Quote the entries in full, character for character, without their images.

▶ [Dataset extract]
□ □ □ □ □ □ □
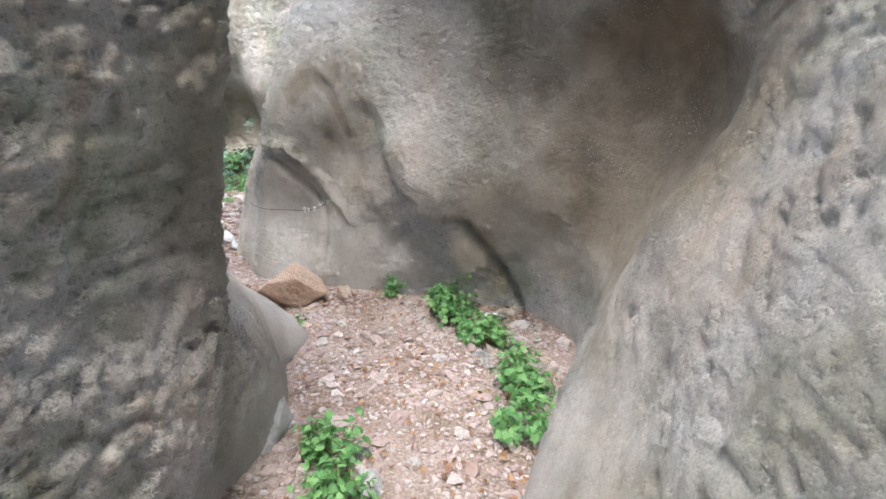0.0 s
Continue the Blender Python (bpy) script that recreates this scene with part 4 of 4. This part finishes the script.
# fallen leaves
spots = np.concatenate([floor_points(rng, 3000, (-2.6, 1.2), (0.6, 4.6)), floor_points(rng, 1800, (-8.0, 5.3), (-3.6, 7.6)), floor_points(rng, 900, (-3.4, 5.8), (-1.8, 7.0))])
spots = spots[fractal(np.column_stack([spots, 0 * spots[:, 0]]), 0.5, 2, 85) + rng.uniform(-.4, .4, len(spots)) > 0.05]
at = np.column_stack([spots, ground_height(spots[:, 0], spots[:, 1]) + 0.022])
V = leaf_pieces(rng, at, rng.normal(0, 0.35, at.shape) + np.array((0, 0, 1)), rng.uniform(.015, .035, len(at)))
tagged(new("leaf_litter", merged("leaf_litter", V, LEAF_F, LEAF_DRY)), "dry reddish-brown fallen leaves scattered on gravel", "leaf litter", kind="stuff")

# a tuft of grass in a crack of the left wall
tuft_at = np.array((-7.80, 6.34, 3.42))
count = 90
ends = np.column_stack([rng.normal(-.02, .07, count), rng.uniform(.04, .16, count), rng.uniform(-.22, .12, count)])
s = np.linspace(0, 1, 6)[None, :, None]
blades = tuft_at + ends[:, None] * s + np.array((0, 0.02, .10)) * np.sin(np.pi * s)
tuft = new("grass_tuft", merged("grass_tuft", *tube_pieces(blades, .0022), LEAF_BRIGHT))
tagged(tuft, "tuft of green grass hanging from the rock wall", "grass")


# ---- steel cable bolted to the rock ----
def metal_material(name, low, high):
    m, n, l, b = material(name, 0.38)
    b.inputs["Metallic"].default_value = 0.9
    pos = n.new("ShaderNodeNewGeometry").outputs["Position"]
    l.new(ramp(n, l, noise_node(n, l, pos, 120, 3), (0.4, low), (0.65, high)), b.inputs["Base Color"])
    return m


STEEL, CABLE_STEEL = metal_material("galvanised_steel", 0.42, 0.68), metal_material("dull_steel", 0.10, 0.22)
CABLE = [(-.86, 3.585, .67), (-.94, 3.60, .625), (-1.04, 3.63, .60), (-1.15, 3.69, .585), (-1.28, 3.75, .575), (-1.4, 3.775, .575), (-1.5, 3.80, .60), (-1.62, 3.93, .63)]
cable = new("steel_cable", merged("steel_cable", *tube_pieces(spline(np.array(CABLE), [8] * (len(CABLE) - 1))[None], .0045), CABLE_STEEL))
tagged(cable, "grey steel safety cable bolted along the rock", "cable")


def lump(name, at, size, turn, parent):
    V, F = ball(2)
    P = np.sign(V) * np.abs(V) ** 0.6 * np.array(size)
    ob = part(name, merged(name, P[None], F, STEEL), parent)
    ob.matrix_world = pose(*at, *turn)


lump("anchor_bolt", (-.855, 3.60, .672), (.016, .03, .016), (0, 0, 0), cable)
for x, y, z in ((-.92, 3.595, .635), (-.97, 3.605, .615), (-1.02, 3.62, .60), (-1.05, 3.63, .605)):
    lump("clamp", (x, y, z), (.012, .012, .020), (0, 10, 0), cable)
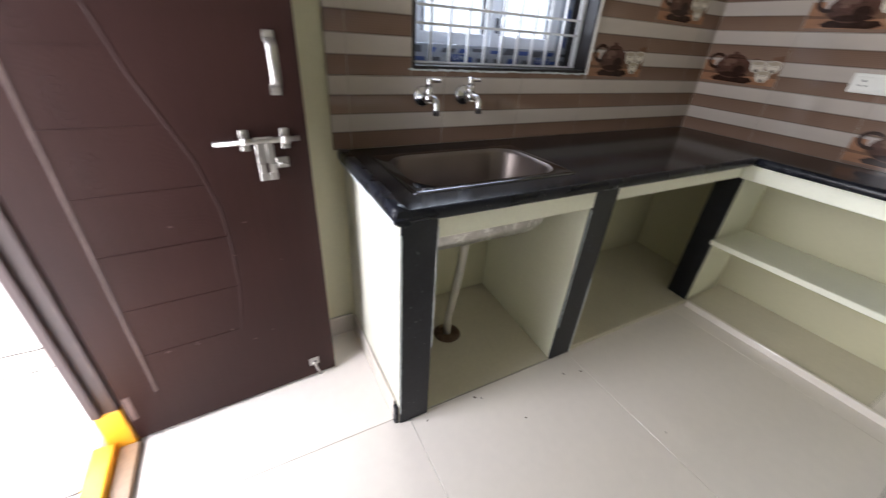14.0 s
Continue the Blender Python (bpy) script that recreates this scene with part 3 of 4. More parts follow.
□ □ □ □ □ □ □
▶ [Problem solution]
0.0 s
Continue the Blender Python (bpy) script that recreates this scene with part 4 of 4. This part finishes the script.
# fallen leaves
spots = np.concatenate([floor_points(rng, 3000, (-2.6, 1.2), (0.6, 4.6)), floor_points(rng, 1800, (-8.0, 5.3), (-3.6, 7.6)), floor_points(rng, 900, (-3.4, 5.8), (-1.8, 7.0))])
spots = spots[fractal(np.column_stack([spots, 0 * spots[:, 0]]), 0.5, 2, 85) + rng.uniform(-.4, .4, len(spots)) > 0.05]
at = np.column_stack([spots, ground_height(spots[:, 0], spots[:, 1]) + 0.022])
V = leaf_pieces(rng, at, rng.normal(0, 0.35, at.shape) + np.array((0, 0, 1)), rng.uniform(.015, .035, len(at)))
tagged(new("leaf_litter", merged("leaf_litter", V, LEAF_F, LEAF_DRY)), "dry reddish-brown fallen leaves scattered on gravel", "leaf litter", kind="stuff")

# a tuft of grass in a crack of the left wall
tuft_at = np.array((-7.80, 6.34, 3.42))
count = 90
ends = np.column_stack([rng.normal(-.02, .07, count), rng.uniform(.04, .16, count), rng.uniform(-.22, .12, count)])
s = np.linspace(0, 1, 6)[None, :, None]
blades = tuft_at + ends[:, None] * s + np.array((0, 0.02, .10)) * np.sin(np.pi * s)
tuft = new("grass_tuft", merged("grass_tuft", *tube_pieces(blades, .0022), LEAF_BRIGHT))
tagged(tuft, "tuft of green grass hanging from the rock wall", "grass")


# ---- steel cable bolted to the rock ----
def metal_material(name, low, high):
    m, n, l, b = material(name, 0.38)
    b.inputs["Metallic"].default_value = 0.9
    pos = n.new("ShaderNodeNewGeometry").outputs["Position"]
    l.new(ramp(n, l, noise_node(n, l, pos, 120, 3), (0.4, low), (0.65, high)), b.inputs["Base Color"])
    return m


STEEL, CABLE_STEEL = metal_material("galvanised_steel", 0.42, 0.68), metal_material("dull_steel", 0.10, 0.22)
CABLE = [(-.86, 3.585, .67), (-.94, 3.60, .625), (-1.04, 3.63, .60), (-1.15, 3.69, .585), (-1.28, 3.75, .575), (-1.4, 3.775, .575), (-1.5, 3.80, .60), (-1.62, 3.93, .63)]
cable = new("steel_cable", merged("steel_cable", *tube_pieces(spline(np.array(CABLE), [8] * (len(CABLE) - 1))[None], .0045), CABLE_STEEL))
tagged(cable, "grey steel safety cable bolted along the rock", "cable")


def lump(name, at, size, turn, parent):
    V, F = ball(2)
    P = np.sign(V) * np.abs(V) ** 0.6 * np.array(size)
    ob = part(name, merged(name, P[None], F, STEEL), parent)
    ob.matrix_world = pose(*at, *turn)


lump("anchor_bolt", (-.855, 3.60, .672), (.016, .03, .016), (0, 0, 0), cable)
for x, y, z in ((-.92, 3.595, .635), (-.97, 3.605, .615), (-1.02, 3.62, .60), (-1.05, 3.63, .605)):
    lump("clamp", (x, y, z), (.012, .012, .020), (0, 10, 0), cable)
14.0 s
Continue the Blender Python (bpy) script that recreates this scene with part 3 of 4. More parts follow.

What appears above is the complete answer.